For pre-emptive robustness though I'd favour a guaranteed
O(1) impl, which would mean a dynamically resizing bucket
count, along with a non-deterministic (ideally cryptographically
strong) key hash function.

> * A QDict with n entries takes 4120 + n * 32 bytes on my box.  Wastes
>   space for small n, which is a common case.

So effectively 8k usage for every QDict instance at a minimum.
This is not so great with widespread QDict usage.

> * Order of traversal depends on the hash function and on insertion
>   order, because it iterates first over buckets, then collision
>   chains.
> 
> * Special code ensures qdict_size() takes constant time.
> 
> Replace the hash table by a linked list.  Observe:
> 
> * Even slower for large n.  Might be bad enough to matter.

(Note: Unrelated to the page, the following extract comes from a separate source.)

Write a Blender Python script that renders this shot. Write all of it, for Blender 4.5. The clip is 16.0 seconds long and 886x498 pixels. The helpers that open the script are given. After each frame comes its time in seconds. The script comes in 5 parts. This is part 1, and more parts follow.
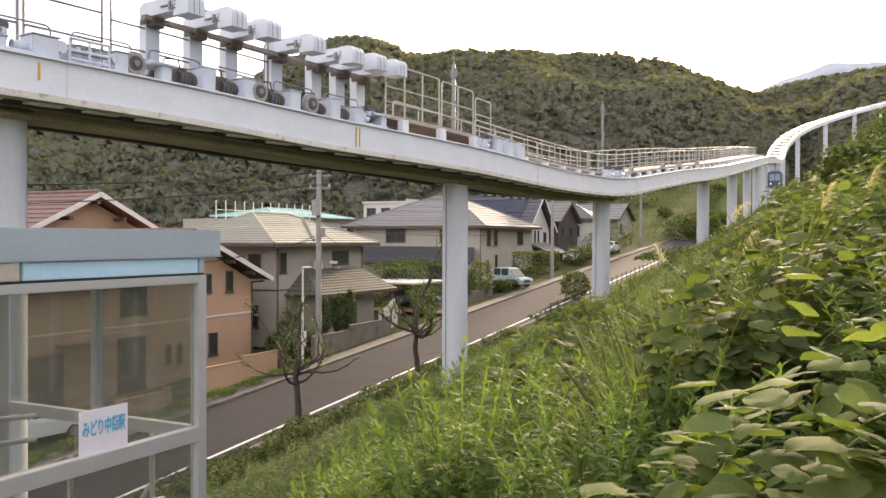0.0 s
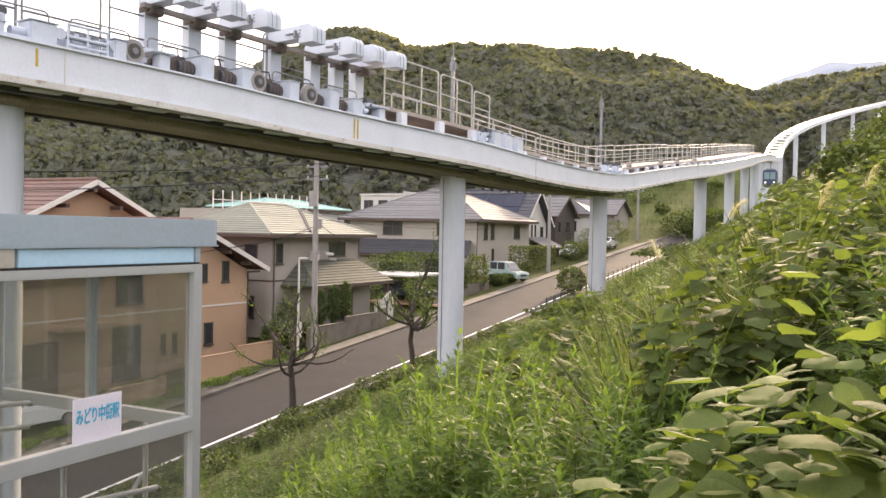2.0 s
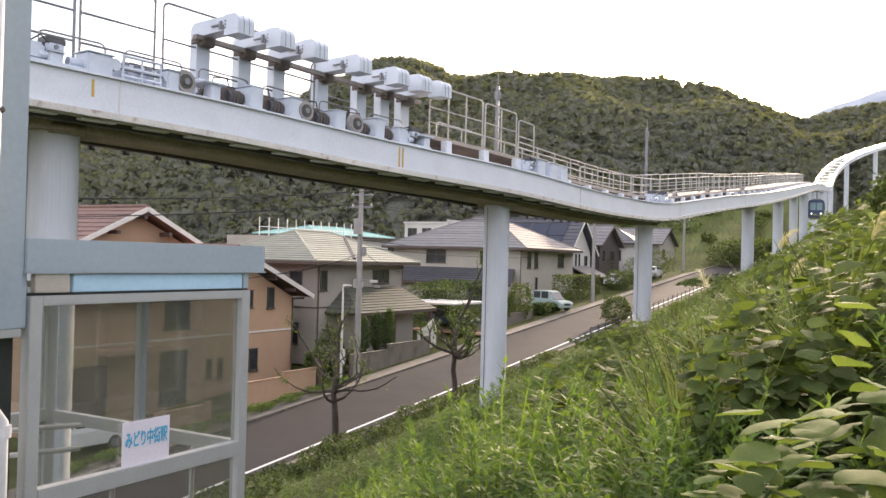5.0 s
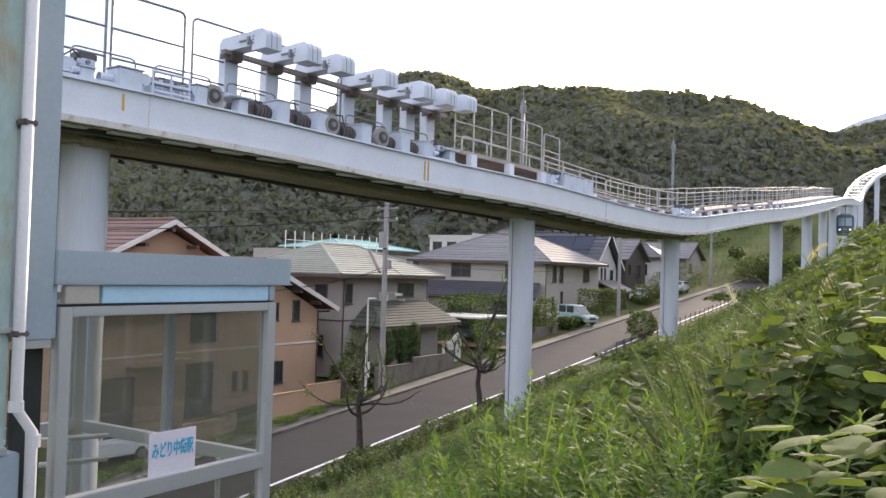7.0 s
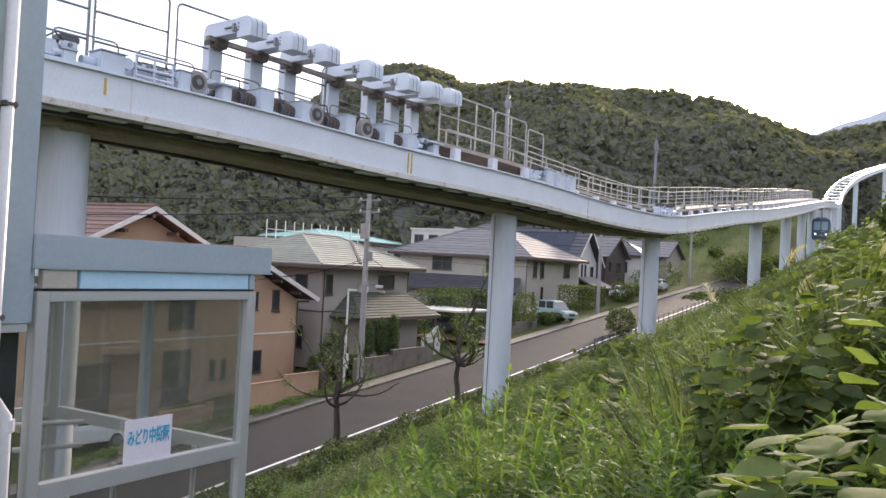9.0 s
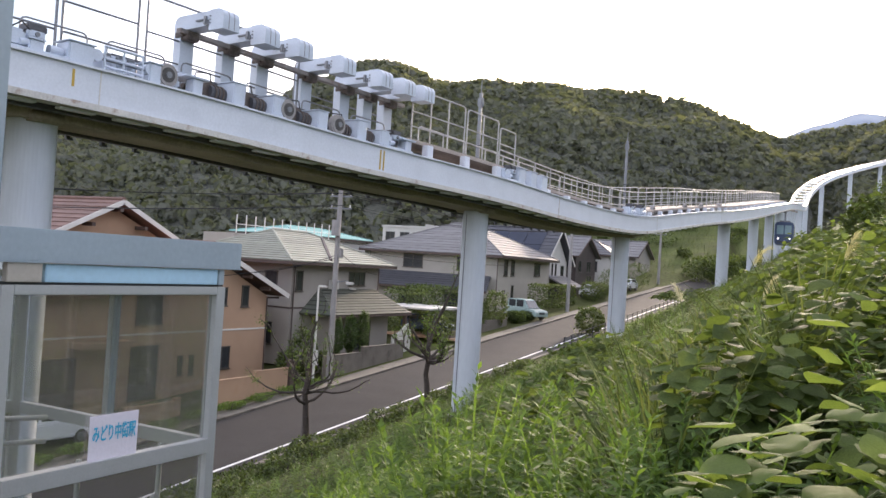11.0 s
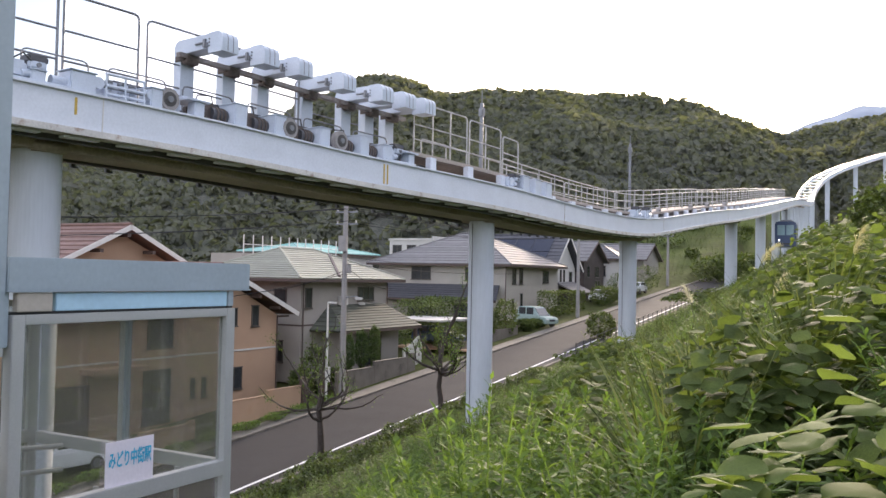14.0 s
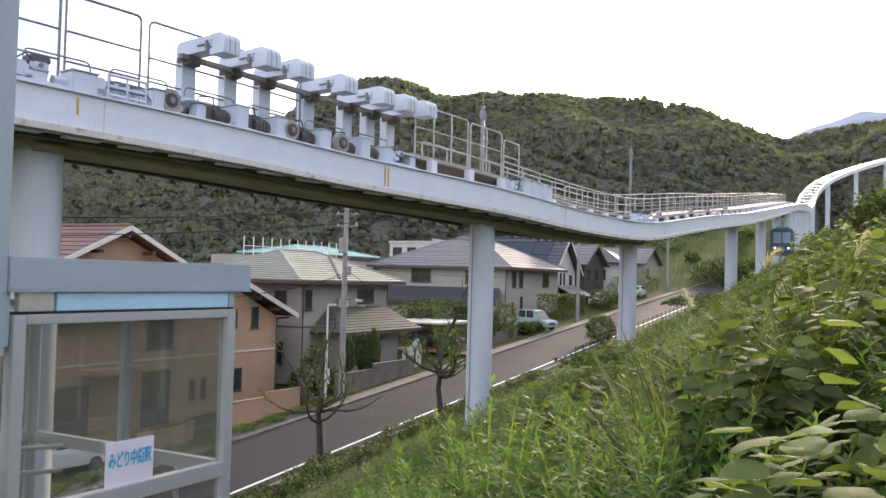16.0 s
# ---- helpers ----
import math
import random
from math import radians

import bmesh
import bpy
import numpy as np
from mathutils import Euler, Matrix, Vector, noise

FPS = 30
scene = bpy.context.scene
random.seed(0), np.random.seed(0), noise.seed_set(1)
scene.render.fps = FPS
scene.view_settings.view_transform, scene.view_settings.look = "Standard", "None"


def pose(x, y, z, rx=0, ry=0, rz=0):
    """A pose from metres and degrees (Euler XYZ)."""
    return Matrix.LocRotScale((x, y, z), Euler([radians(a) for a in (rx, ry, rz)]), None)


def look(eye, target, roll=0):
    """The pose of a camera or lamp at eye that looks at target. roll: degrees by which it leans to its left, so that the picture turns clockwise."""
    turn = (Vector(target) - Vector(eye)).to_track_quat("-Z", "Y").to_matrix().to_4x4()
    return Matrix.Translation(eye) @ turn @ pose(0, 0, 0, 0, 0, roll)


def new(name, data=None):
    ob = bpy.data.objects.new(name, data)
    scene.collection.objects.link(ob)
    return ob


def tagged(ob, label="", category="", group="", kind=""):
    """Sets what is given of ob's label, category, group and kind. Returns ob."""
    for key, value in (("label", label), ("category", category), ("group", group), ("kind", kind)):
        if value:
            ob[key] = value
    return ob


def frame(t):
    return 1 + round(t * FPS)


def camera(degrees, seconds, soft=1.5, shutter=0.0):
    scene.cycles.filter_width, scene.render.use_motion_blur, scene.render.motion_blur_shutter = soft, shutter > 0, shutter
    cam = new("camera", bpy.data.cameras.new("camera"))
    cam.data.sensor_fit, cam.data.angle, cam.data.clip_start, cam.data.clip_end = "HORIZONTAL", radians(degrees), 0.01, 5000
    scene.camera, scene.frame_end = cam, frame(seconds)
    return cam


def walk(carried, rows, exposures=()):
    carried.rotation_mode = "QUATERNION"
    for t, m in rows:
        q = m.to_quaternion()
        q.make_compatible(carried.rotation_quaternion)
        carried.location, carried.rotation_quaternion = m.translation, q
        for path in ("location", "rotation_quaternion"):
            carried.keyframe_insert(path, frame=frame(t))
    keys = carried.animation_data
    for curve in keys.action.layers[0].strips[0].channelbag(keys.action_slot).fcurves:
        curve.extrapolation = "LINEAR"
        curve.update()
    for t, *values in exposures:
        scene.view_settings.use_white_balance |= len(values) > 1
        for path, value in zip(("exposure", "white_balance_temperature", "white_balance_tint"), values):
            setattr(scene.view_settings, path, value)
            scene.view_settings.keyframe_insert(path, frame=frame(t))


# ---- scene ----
cam = camera(54.0, 16.0)
PATH = [
    (0, (0.007, 0.023, 8.008), (-0.8979, 1.8069, 7.9841), 0.23),
    (0.5, (0.001, 0.020, 8.006), (-0.9182, 1.7959, 7.9619), 0.63),
    (1, (0.002, 0.020, 8.006), (-0.9194, 1.7941, 7.9557), 0.95),
    (1.5, (0.005, 0.032, 8.005), (-0.9058, 1.8126, 7.9587), 1.03),
    (2, (0.004, 0.029, 8.007), (-0.8937, 1.8159, 7.9673), 1.08),
    (2.5, (0.001, 0.026, 8.006), (-0.8948, 1.8136, 7.9729), 0.93),
    (3, (0.001, 0.019, 8.006), (-0.9050, 1.8024, 7.9784), 0.81),
    (3.5, (-0.003, 0.015, 8.006), (-0.9278, 1.7886, 7.9922), 1.43),
    (4, (-0.004, 0.017, 8.005), (-0.9511, 1.7789, 8.0045), 1.97),
    (4.5, (-0.003, 0.013, 8.005), (-0.9697, 1.7635, 8.0161), 1.71),
    (7, (-0.005, 0.008, 8.001), (-1.0415, 1.7176, 8.0536), 1.70),
    (7.5, (-0.001, 0.013, 8.005), (-1.0356, 1.7241, 8.0545), 1.74),
    (8, (-0.001, 0.005, 8.004), (-1.0244, 1.7222, 8.0525), 1.82),
    (8.5, (-0.005, 0.008, 8.003), (-1.0185, 1.7316, 8.0462), 2.28),
    (9, (-0.008, 0.008, 8.000), (-1.0073, 1.7398, 8.0387), 3.01),
    (9.5, (-0.011, 0.006, 7.998), (-0.9855, 1.7522, 8.0338), 3.63),
    (10, (-0.013, 0.012, 7.997), (-0.9644, 1.7707, 8.0305), 4.50),
    (12.5, (-0.010, 0.010, 8.001), (-0.9473, 1.7763, 8.0487), 1.52),
    (13, (-0.010, 0.006, 8.002), (-0.9583, 1.7653, 8.0563), 1.20),
    (13.5, (-0.010, 0.006, 8.003), (-0.9680, 1.7605, 8.0620), 1.06),
    (14, (-0.008, 0.008, 8.002), (-0.9645, 1.7631, 8.0640), 1.13),
    (14.5, (-0.011, 0.008, 8.001), (-0.9599, 1.7680, 8.0634), 1.48),
    (15, (-0.012, 0.009, 8.001), (-0.9527, 1.7731, 8.0641), 1.76),
    (15.5, (-0.009, 0.008, 8.002), (-0.9499, 1.7720, 8.0658), 1.69),
    (16, (-0.015, 0.002, 8.000), (-0.9720, 1.7572, 8.0682), 1.49),
]
walk(cam, [(t, look(eye, target, roll)) for t, eye, target, roll in PATH],
     exposures=[(0, 1.64, 7600, 21), (1.0, 1.80, 7600, 21), (3.5, 1.86, 7500, 21), (4.7, 1.70, 7200, 20), (7, 1.38, 6450, 19), (16, 1.40, 6450, 19)])

# ---- world and sun ----
SUN_AZ, SUN_EL = 6.0, 15.0          # degrees left of +Y, above the horizon
world = bpy.data.worlds.new("sky")
scene.world = world
world.use_nodes = True
wn, wl = world.node_tree.nodes, world.node_tree.links
wn.clear()
w_out, w_bg = wn.new("ShaderNodeOutputWorld"), wn.new("ShaderNodeBackground")
w_sky, w_tc = wn.new("ShaderNodeTexSky"), wn.new("ShaderNodeTexCoord")
w_sky.sky_type, w_sky.sun_disc = "NISHITA", False
w_sky.sun_elevation, w_sky.sun_rotation = radians(SUN_EL), radians(-SUN_AZ)
w_sky.dust_density, w_sky.air_density = 2.0, 1.0
w_noise, w_ramp, w_mix = wn.new("ShaderNodeTexNoise"), wn.new("ShaderNodeValToRGB"), wn.new("ShaderNodeMix")
w_map = wn.new("ShaderNodeMapping")
w_map.inputs["Scale"].default_value = (1.0, 1.0, 2.6)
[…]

Guaranteed O(n) every time, even for small values of 'n'.
Just feels like a bad idea to me.

> * A QDict with n entries takes 32 + n * 24 bytes.
> 
> * Traversal is in insertion order.
> 
> * qdict_size() is linear in the number of entries.
> 
> This is an experiment.  Do not commit to master as is.

Two alternative ideas.

 * Implement it is both a hashtable and a linked list.
   Hashtable to get O(1) lookup, linked list to get
   stable iteration order based on insertion order.
   Makes the insert/delete operations more expensive,
   and slightly greater memory overhead.

 * Merely change the users to apply the ordering they
   require when iterating.

In both those cases, I'd suggest we consider use of GHashTable, to give
us a more dynamic hash table impl with resizing buckets, so it is more
memory efficient and stronger guarantee of O(1) lookups. It also quite
simple to iterate over the keys in a fixed order, as you can get a GList
of keys, and invoke g_list_sort with any comparator. While we could add
more APIs to do this with QDict and QLIST, re-inventing the wheel feels
dubious unless there's a compelling benefit to our existing impl.